I'm scared of my mailbox. My heart literally starts racing every time I grab my mailbox key. As I open the little door and reach in, I practically want to shut my eyes, yet at the same time I can't help but keep them open wide.
This is a rather new phenomenon, because it has only been recently that a monster turned up in my mailbox. Or didn't turn up, depending on how you look at it.
It's the wait...no, the anticipation...no, the fear of rejection. Mastercard bills? No problem. Another notice from a collection agency? No problem. The fify-millionth credit card offer? No problem. But an envelope with my own handwriting?
I suppose it should be a blessing. As soon as I see the SASE that I sent off with any given query letter or manuscript, I know it is a rejection. The postal service is only used in the case of rejection. If an agent had anything truly positive to say, it would come via e-mail or, for truly life-altering news, a phone call. But in the mail? You can just forget it. So, in a sense, the envelope just prepares you early. No surprises. All you have to do is open it to figure out which agent rejected you this time around. But the rejection is presumed right from the start.
But when you are waiting for that phone call, the mailbox can be scary. Each day that passes without word is another day closer, another day to rile my nerves. And I'll admit it grows worse through any given week.
My logic, as flawed as it may be, is that an agent will do any reading they need to do on the weekends.
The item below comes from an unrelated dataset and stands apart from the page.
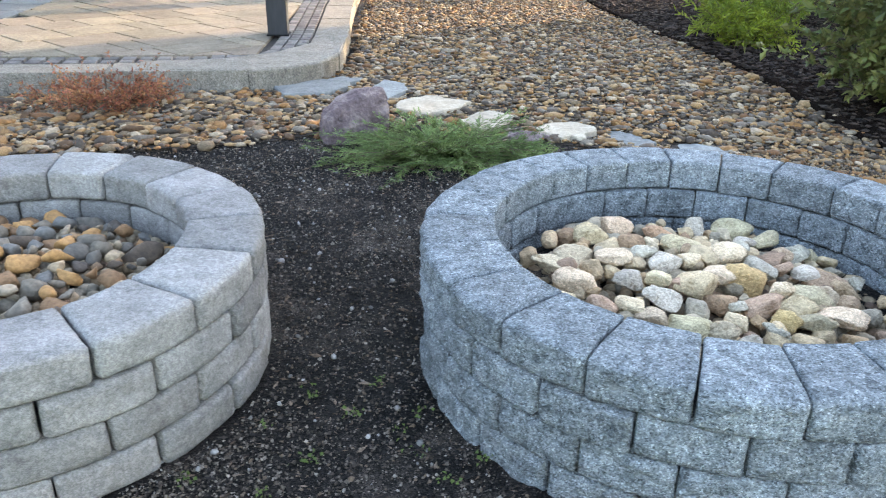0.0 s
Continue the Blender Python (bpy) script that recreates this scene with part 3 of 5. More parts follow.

I'm not sure why I jump to this conclusion, but I do. So, if they read on the weekend and love it, I should expect a call or e-mail on Monday. Tuesday, at the latest. If, however, they hated it...or, in the words of several agents, "It just isn't right for me"...then they slap the rejection letter in the SASE that I provided them and stick it in the mail. Which means by Wednesday or Thursday, I should be expecting something.
And I do expect it, though I don't want it. And when I finally make it to another Saturday without getting bit by the rejection monster, I breathe a sigh of relief, and there is hope once again. Monday. Monday will be the day. The call will be on Monday.
Today, however, is Wednesday. Which means tonight, when I drive home, I'll be scared. Very scared. Because there might just be a monster in the mailbox.